Luckily, in 1979 when Peabody merged with Vanderbilt, I found an English professor on the Vanderbilt staff named Walter Sullivan, who introduced me to the great English writers: T.S. Eliot, Charles Williams, William Butler Yeats, W.H. Auden. All of these were intellectuals who had imbibed the artist’s disdain for the middle class but came to be Christians and conservatives later on. He openly mocked the “revolutionaries” of our time as being superficial, and he knew what tradition, known by intellectuals as “conservatism,” was really worth—everything.

I also had a feminist English professor who became a cause célèbre nationwide when she failed to get tenure. She said it was her politics, but it really wasn’t. She scorned her students, most of whom—unlike me—were rich kids that were confident without her worldview. But I enjoyed her class on the English novel because I had never read the works of Tobias Smollett, William Thackeray, George Eliot and so on. I learned to separate the individual professor’s obvious bias from that of the material and my own.

When I went to graduate school, I had the confidence of knowing where all the faddish theories about culture came from, that words had no real, fixed meaning, etc., and I studied through the storm of the Culture Wars that were at their apex in the late 80s and early 90s. We had avowed Marxist professors; limousine liberals some of us called them since they clearly coveted tenure and their salaries more than anything. I have to say, though, that we did have one principled old line communist that really did not care about money. He once shocked our class by accusing female graduate students of selfish ambition and saying that anyone playing tennis or swimming on a college campus was a “joy hog” (i.e., middle class) who should be eradicated.
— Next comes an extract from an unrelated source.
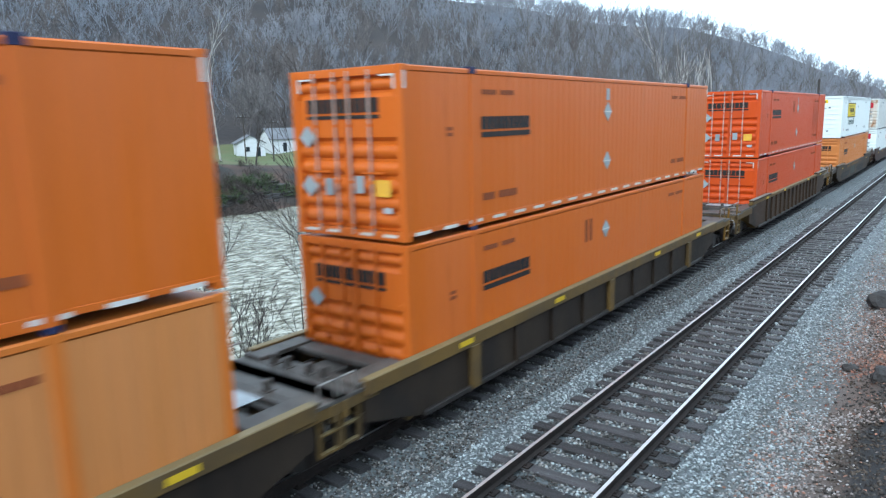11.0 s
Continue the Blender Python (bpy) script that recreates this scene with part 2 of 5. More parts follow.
def plate(outline, x0, x1, bevel=0.0):
    """A polygon in y, z with a thickness from x0 to x1."""
    bm = bmesh.new()
    a = [bm.verts.new((x0, y, z)) for y, z in outline]
    b = [bm.verts.new((x1, y, z)) for y, z in outline]
    bm.faces.new(a)
    bm.faces.new(b[::-1])
    for i in range(len(a)):
        j = (i + 1) % len(a)
        bm.faces.new((a[i], b[i], b[j], a[j]))
    bmesh.ops.recalc_face_normals(bm, faces=bm.faces[:])
    if bevel:
        bmesh.ops.bevel(bm, geom=[e for e in bm.edges if e.calc_length() > 4 * bevel], offset=bevel, segments=1, affect="EDGES", clamp_overlap=True)
    return bm


def smooth01(a, b, v):
    t = min(max((v - a) / (b - a), 0), 1)
    return t * t * (3 - 2 * t)


# ---- ground: track bed, river valley, wooded hills, one sheet ----
RIDGE = [(-180, 0.1, 500, 200), (-60, 0.12, 500, 150), (-8, 0.0466, 900, 300), (0, 0.0266, 1100, 400), (4.5, 0.0226, 950, 380), (8.4, 0.0516, 850, 330), (12.7, 0.0846, 720, 290),
         (18, 0.1166, 600, 250), (25, 0.1326, 520, 210), (32.5, 0.1606, 460, 185), (40, 0.1966, 420, 170), (55, 0.2116, 380, 160), (75, 0.2266, 360, 160), (110, 0.22, 380, 170), (180, 0.1, 500, 200)]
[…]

That was hardcore wildness. I’m glad I got to meet him, though I wouldn’t want to be him.

We even had feminists who refused to speak to any of the male graduate teaching assistants on principle. One time, I only had a conversation with one of these feminist professors because I was “OK’ed” by a female teacher she trusted. In the mid-80s, all the graduate assistants except me and my one like-minded conservative friend marched from our building to descend on the federal courthouse in downtown Knoxville to march against the American military (necessary for any true Marxist radical, nearly all of the junior professoriate in English then) for their upcoming role in Grenada, knocking back a few Cuban thugs away from American students there. When they came back they stared us down but we just laughed. That infuriates the superior liberal, by the way.

So I said all that to earn your attention to tell you this: You will have some ideological liberal professors here at Lee, and you will have some ideological conservatives. However, we’re all moral conservatives since we are Christians and don’t advocate fornication and drinking like my graduate school Marxist professors. So you can listen to all of us without fear. I urge you to ask questions about what we believe and why we believe it. If you feel moved to do it, find a professor whose mind you want to challenge and sift because, after all is said and done, you can only decide yourself what you will believe and make for yourself a quality intellectual experience. Get up, stand up, and ask one of us a real question.